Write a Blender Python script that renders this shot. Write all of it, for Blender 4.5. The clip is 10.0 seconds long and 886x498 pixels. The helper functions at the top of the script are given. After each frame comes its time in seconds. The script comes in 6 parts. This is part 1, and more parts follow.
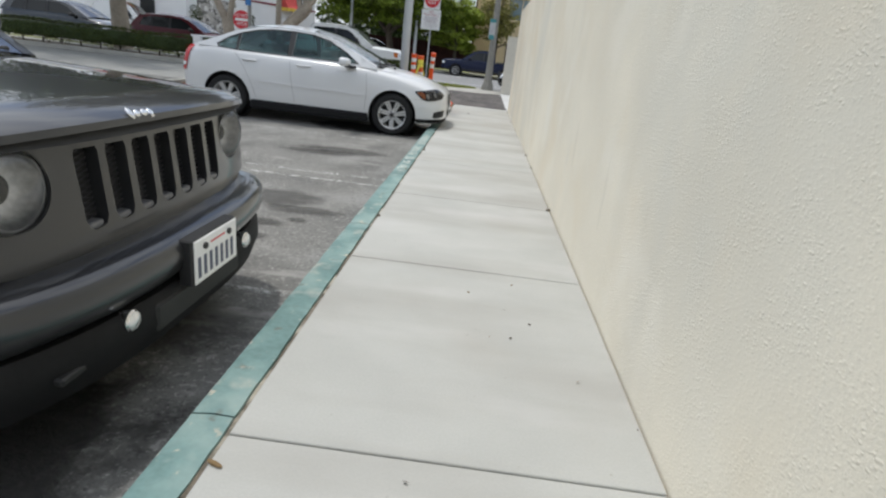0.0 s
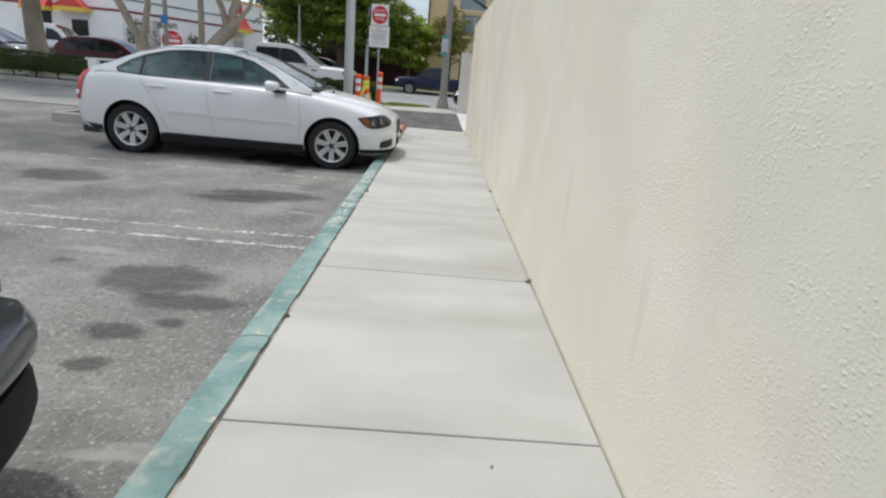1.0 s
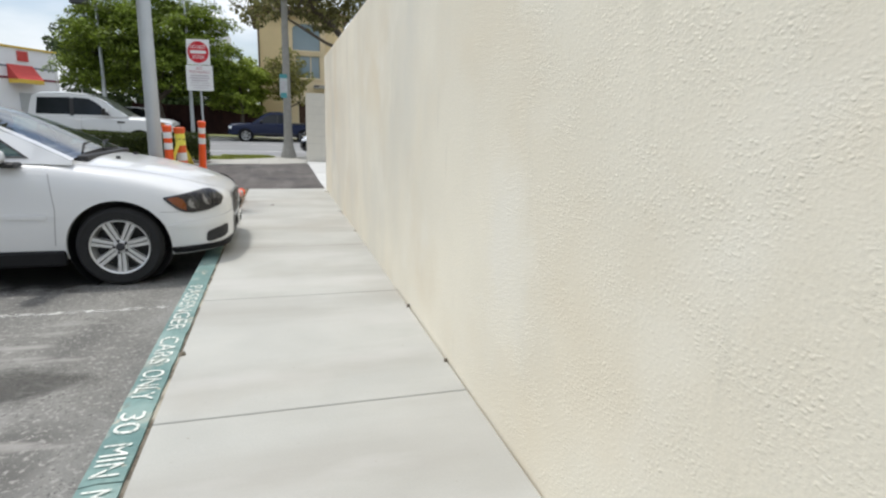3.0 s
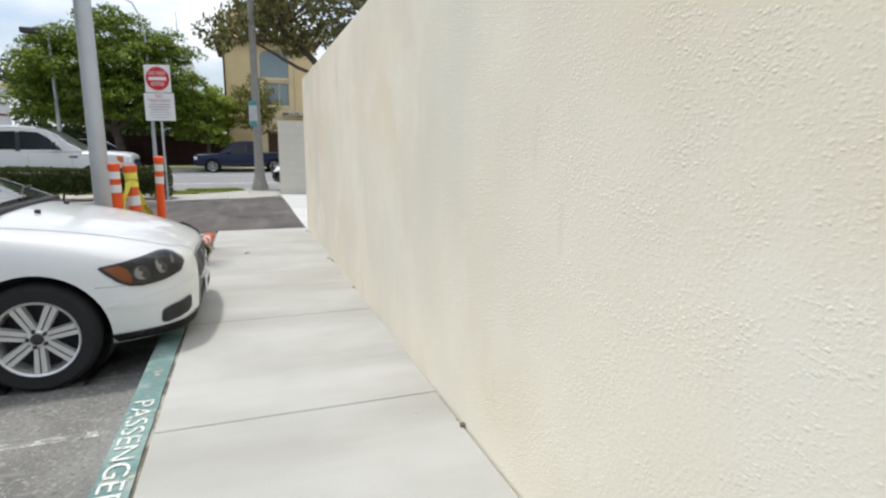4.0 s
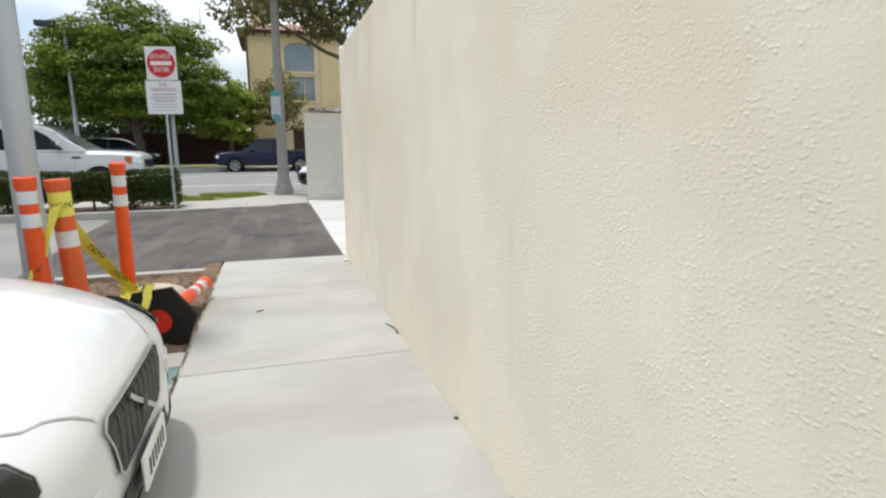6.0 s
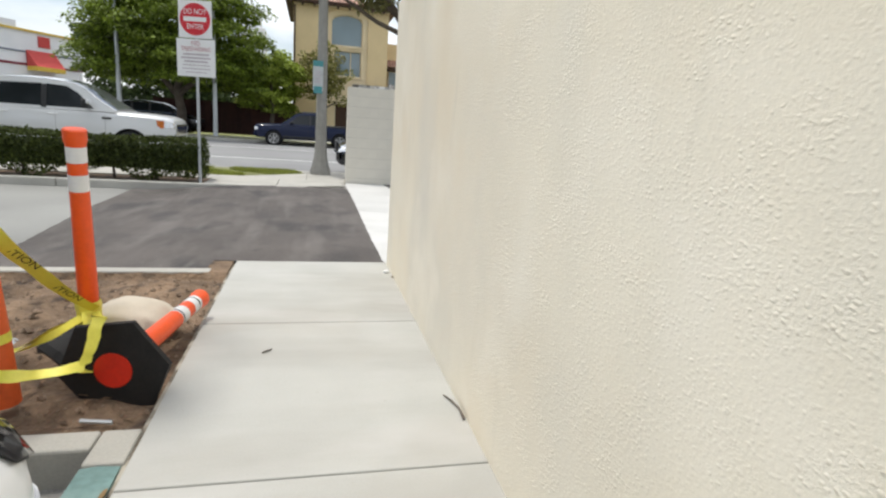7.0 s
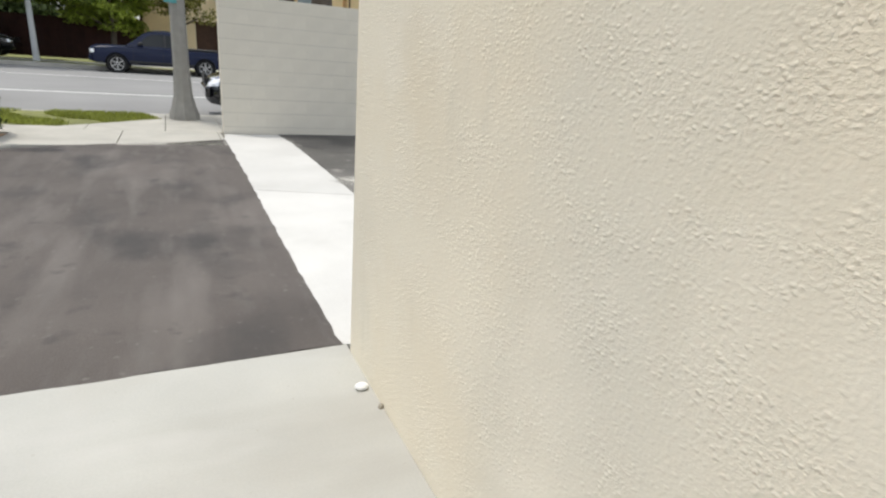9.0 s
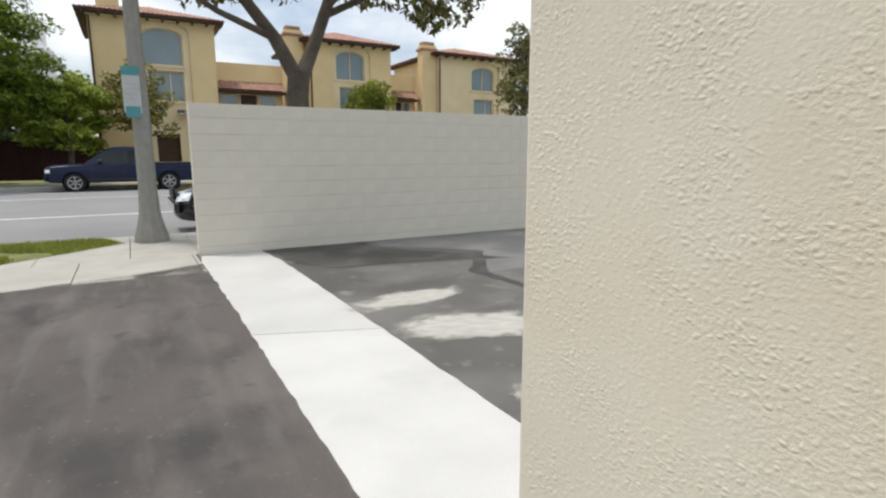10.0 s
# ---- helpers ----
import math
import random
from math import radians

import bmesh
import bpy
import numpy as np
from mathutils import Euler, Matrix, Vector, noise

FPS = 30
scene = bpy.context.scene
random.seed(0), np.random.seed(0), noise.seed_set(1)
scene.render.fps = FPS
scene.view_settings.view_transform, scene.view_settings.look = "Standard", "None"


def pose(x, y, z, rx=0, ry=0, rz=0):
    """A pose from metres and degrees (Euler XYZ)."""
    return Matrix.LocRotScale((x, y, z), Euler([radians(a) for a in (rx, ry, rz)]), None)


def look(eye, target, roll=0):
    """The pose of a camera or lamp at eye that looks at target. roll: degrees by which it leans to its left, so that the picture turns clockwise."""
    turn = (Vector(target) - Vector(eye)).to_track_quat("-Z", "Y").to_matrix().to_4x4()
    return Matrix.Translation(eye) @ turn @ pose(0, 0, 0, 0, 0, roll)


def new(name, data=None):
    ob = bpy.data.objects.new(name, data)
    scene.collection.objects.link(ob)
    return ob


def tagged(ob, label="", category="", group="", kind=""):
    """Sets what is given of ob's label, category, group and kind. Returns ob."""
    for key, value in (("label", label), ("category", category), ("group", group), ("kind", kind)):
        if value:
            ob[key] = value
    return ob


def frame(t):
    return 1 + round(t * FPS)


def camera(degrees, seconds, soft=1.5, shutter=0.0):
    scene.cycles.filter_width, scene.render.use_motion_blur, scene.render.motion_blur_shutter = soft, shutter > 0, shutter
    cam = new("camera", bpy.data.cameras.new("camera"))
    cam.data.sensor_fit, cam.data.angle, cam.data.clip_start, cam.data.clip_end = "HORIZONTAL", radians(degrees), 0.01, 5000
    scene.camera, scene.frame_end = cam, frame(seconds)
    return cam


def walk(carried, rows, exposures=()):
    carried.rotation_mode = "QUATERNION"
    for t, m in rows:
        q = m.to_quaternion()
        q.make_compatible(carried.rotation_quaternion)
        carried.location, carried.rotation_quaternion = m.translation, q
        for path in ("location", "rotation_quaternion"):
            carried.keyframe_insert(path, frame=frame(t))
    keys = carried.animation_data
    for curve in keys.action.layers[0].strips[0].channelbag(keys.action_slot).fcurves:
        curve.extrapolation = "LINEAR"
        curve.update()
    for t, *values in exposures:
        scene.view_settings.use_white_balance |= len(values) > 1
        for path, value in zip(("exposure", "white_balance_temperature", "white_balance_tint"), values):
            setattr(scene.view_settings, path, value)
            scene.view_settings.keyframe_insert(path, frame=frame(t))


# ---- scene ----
cam = camera(77.9, 10.0, soft=2.3)
PATH = [
    (0, (0.088, -0.192, 1.09), (0.022, 1.693, 0.424), 6.6),
    (0.2, (0.096, 0.068, 1.102), (0.023, 1.957, 0.45), 5.6),
    (0.3, (0.101, 0.197, 1.108), (0.03, 2.09, 0.464), 5.5),
    (0.5, (0.109, 0.457, 1.12), (0.09, 2.352, 0.479), 6.3),
    (0.7, (0.111, 0.695, 1.124), (0.179, 2.595, 0.505), 4.2),
    (0.8, (0.113, 0.814, 1.127), (0.215, 2.716, 0.518), 4.7),
    (1, (0.115, 1.052, 1.131), (0.177, 2.958, 0.531), 5.2),
    (1.2, (0.111, 1.311, 1.139), (0.089, 3.225, 0.559), 6.1),
    (1.3, (0.11, 1.44, 1.142), (0.101, 3.361, 0.587), 5.6),
    (1.5, (0.106, 1.699, 1.15), (0.189, 3.625, 0.619), 4.8),
    (1.7, (0.092, 1.942, 1.147), (0.277, 3.867, 0.639), 4.2),
    (1.8, (0.086, 2.063, 1.146), (0.291, 3.986, 0.634), 3.0),
    (2, (0.072, 2.306, 1.143), (0.152, 4.243, 0.651), 3.4),
    (2.2, (0.051, 2.569, 1.155), (0.169, 4.508, 0.68), 3.0),
    (2.3, (0.04, 2.7, 1.16), (0.182, 4.639, 0.692), 1.8),
    (2.5, (0.019, 2.963, 1.172), (0.324, 4.889, 0.724), 1.0),
    (2.7, (0.01, 3.2, 1.138), (0.48, 5.092, 0.689), 1.3),
    (3.8, (-0.081, 4.497, 1.176), (0.552, 6.351, 0.772), 1.6),
    (4, (-0.079, 4.751, 1.185), (0.583, 6.604, 0.827), 0.3),
    (4.2, (-0.099, 5.001, 1.185), (0.58, 6.851, 0.846), -1.8),
    (4.3, (-0.109, 5.126, 1.186), (0.563, 6.976, 0.831), -1.6),
    (4.5, (-0.129, 5.376, 1.186), (0.475, 7.227, 0.726), -2.8),
    (4.7, (-0.11, 5.619, 1.184), (0.501, 7.454, 0.676), 0.7),
    (4.8, (-0.101, 5.74, 1.183), (0.55, 7.567, 0.693), -0.1),
    (5, (-0.082, 5.983, 1.181), (0.492, 7.85, 0.753), -1.0),
    (5.2, (-0.07, 6.251, 1.189), (0.489, 8.125, 0.772), -1.8),
    (5.3, (-0.064, 6.385, 1.194), (0.472, 8.27, 0.794), -2.0),
    (5.5, (-0.052, 6.653, 1.202), (0.491, 8.542, 0.828), -1.9),
    (5.7, (-0.02, 6.873, 1.201), (0.545, 8.752, 0.81), -0.2),
    (5.8, (-0.005, 6.984, 1.201), (0.591, 8.856, 0.828), -1.5),
    (6, (0.027, 7.204, 1.2), (0.606, 9.082, 0.827), -0.2),
    (6.2, (0.045, 7.489, 1.207), (0.678, 9.351, 0.846), 0.7),
    (7.3, (0.101, 8.837, 1.196), (0.536, 10.717, 0.669), 5.0),
    (7.5, (0.101, 9.078, 1.128), (0.561, 10.917, 0.491), 4.8),
    (7.7, (0.109, 9.318, 1.141), (0.659, 11.102, 0.422), 5.9),
    (7.8, (0.112, 9.439, 1.147), (0.699, 11.237, 0.499), 4.7),
    (8, (0.12, 9.679, 1.16), (0.752, 11.464, 0.515), 4.9),
    (8.2, (0.102, 9.94, 1.181), (0.723, 11.748, 0.595), 5.1),
    (8.3, (0.092, 10.07, 1.192), (0.647, 11.9, 0.604), 4.5),
    (8.5, (0.074, 10.331, 1.213), (0.628, 12.164, 0.636), 6.4),
    (8.7, (0.096, 10.648, 1.22), (0.775, 12.408, 0.556), 5.7),
    (8.8, (0.108, 10.806, 1.224), (0.83, 12.553, 0.571), 5.3),
    (9, (0.13, 11.123, 1.231), (0.98, 12.816, 0.589), 4.6),
    (9.2, (0.123, 11.383, 1.252), (1.015, 13.078, 0.678), 4.4),
    (9.3, (0.119, 11.513, 1.263), (1.024, 13.208, 0.708), 4.8),
    (9.5, (0.112, 11.773, 1.284), (1.007, 13.505, 0.836), 3.4),
    (9.7, (0.099, 12.002, 1.28), (1.029, 13.736, 0.923), 1.6),
    (9.8, (0.093, 12.116, 1.279), (1.038, 13.845, 0.933), 0.9),
    (10, (0.08, 12.345, 1.275), (1.051, 14.06, 0.933), -0.1),
]
walk(cam, [(t, look(eye, target, roll)) for t, eye, target, roll in PATH],
     exposures=[(0, -0.16, 6330, 9), (1, -0.1, 6350, 9), (2.5, 0.0, 6400, 9), (4, 0.08, 6400, 9), (6, 0.15, 6480, 9), (7.5, 0.19, 6620, 9), (9, 0.17, 6650, 9), (10, 0.03, 6620, 9)])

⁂

The line with "for path in" marks the start and the line with "for curve in" marks the end; transcribe every line in that stretch, unchanged.

## THE OUTPUT
        for path in ("location", "rotation_quaternion"):
            carried.keyframe_insert(path, frame=frame(t))
    keys = carried.animation_data
    for curve in keys.action.layers[0].strips[0].channelbag(keys.action_slot).fcurves:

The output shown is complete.